A child leaving the theater might be sad, but is also uplifted by the drama. Without the sad parts, the movie is gratifying only superficially, not profoundly.

My very first movie was “Snow White and the Seven Dwarfs.” Snow White is rescued from the cruelty and injustice of wealth and power by the working class and by the creatures who hide in the woods but bless the innocent. 

My memory of “Fantasia” is of the Mickey Mouse who, as the Sorcerer’s Apprentice, is overwhelmed by the miracles of technology but must surrender his illusion of control. 

You can’t stop “progress,” but we must all learn to curb our theft of the powers of nature and the planet itself in all its mystery and eternal authority.

Just so, in “Pinocchio,” a variation on the story of Jonah and the Whale, it will be modesty and thoughtfulness that will turn the puppet into a properly responsible person.

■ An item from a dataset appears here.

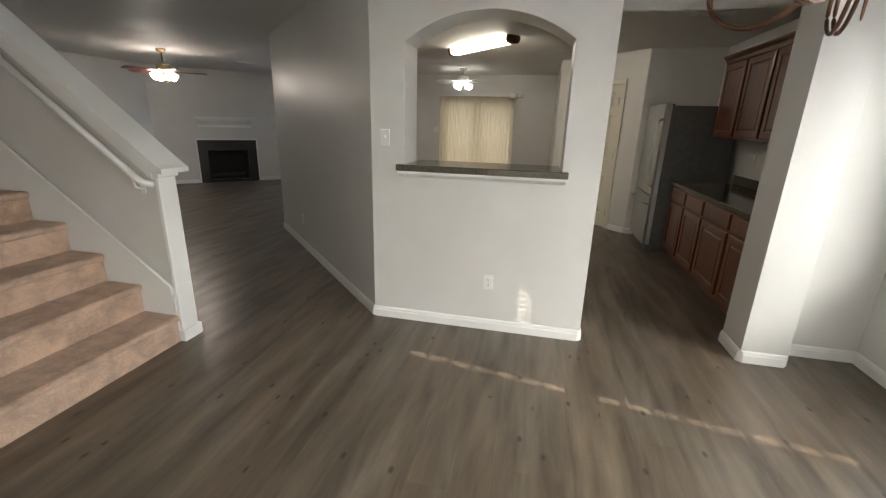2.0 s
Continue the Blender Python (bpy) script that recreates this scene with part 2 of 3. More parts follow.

This first group of animated feature “cartoons” from the pen and under the guidance of Walt Disney – with all his, and its, shortcomings – dealt with serious themes that never lose their relevance. After the war, with the moral confusions of the Cold War, during which our allies became our foes and our foes our allies, during which any criticism of the American dream was taboo, Disney lost that touch of magic, of instinct that transcends personality, and I lost interest in his output. He destroyed the marvelous, and heart-breaking, and challenging, themes of Hans Christian Andersen, as well as the insights of Torah tales and Hasidic legends. 

For the purposes of this report, I would claim and conclude that at his best, Disney exploited the brilliance of Aberson, and of Salten, underpaid them, and virtually erased their names and chapters of their lives – just as Superman was two high school boys’ Jewish dream of an American golem, and its creators had to sue for a pittance of the enormous profits made from their sketches and their hopeful words.